A short history of … “Darktown Strutters’ Ball” (Shelton Brooks, 1915)

“Darktown Strutters’ Ball” was written by Shelton Brooks in 1915 and first published in 1917. It has been recorded many times under various titles, including “At the Darktown Strutters’ Ball,” and “Strutters’ Ball.” Elijah Wald writes that, according to some reports, the song was inspired by an annual ball in Chicago, Illinois, that was “a kind of modern equivalent of the medieval carnivals of misrule, financed by wealthy society folk but with a guest list of pimps and prostitutes.” This syncopated, ragtime-like number would be recorded in later years by such artists as Ella Fitzgerald, Bo Diddley, and Dean Martin.

Though it has remained popular over the years, it was written over 100 years ago and popularized by a 1917 recording by the Original Dixieland Jazz Band, which was inducted into the Grammy Hall of Fame in 2006. Yet, while the ODJB recorded it on May 30, it was the Six Brown Brothers, a Canadian vaudeville act consisting of six brothers performing in clown outfits, who became the first to record the song on May 9.

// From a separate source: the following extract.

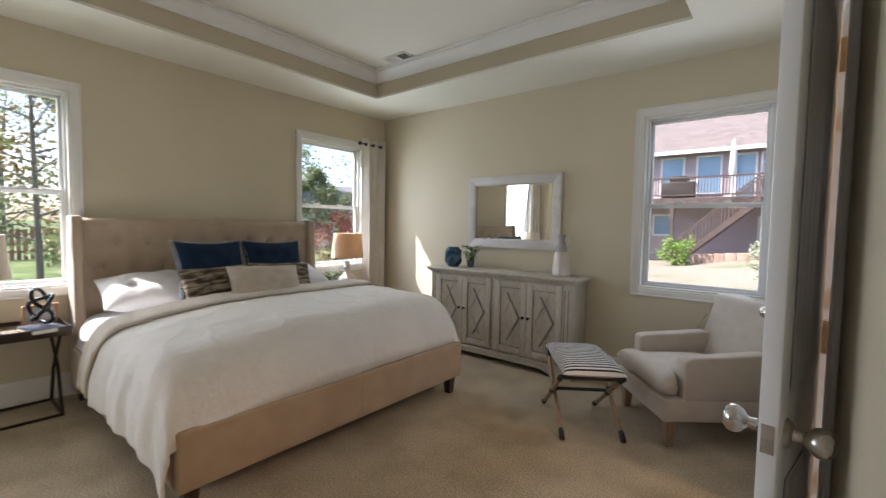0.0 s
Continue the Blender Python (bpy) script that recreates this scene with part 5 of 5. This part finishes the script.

Bandleader Ford Dabney, now virtually forgotten, recorded a number of versions of the song throughout his career. In 1917, he and his band were signed to the Vocalion label and regularly used to accompany its vocalists. Tim Brooks writes that “Dabney’s band backed Arthur Fields on [a] version of ‘Darktown Strutters’ Ball,’ – an early, and unusual, example of a white vocalist recording with a black orchestra.” While he also writes that this was not the first example of interracial recording, it was nevertheless “progressive for its time.”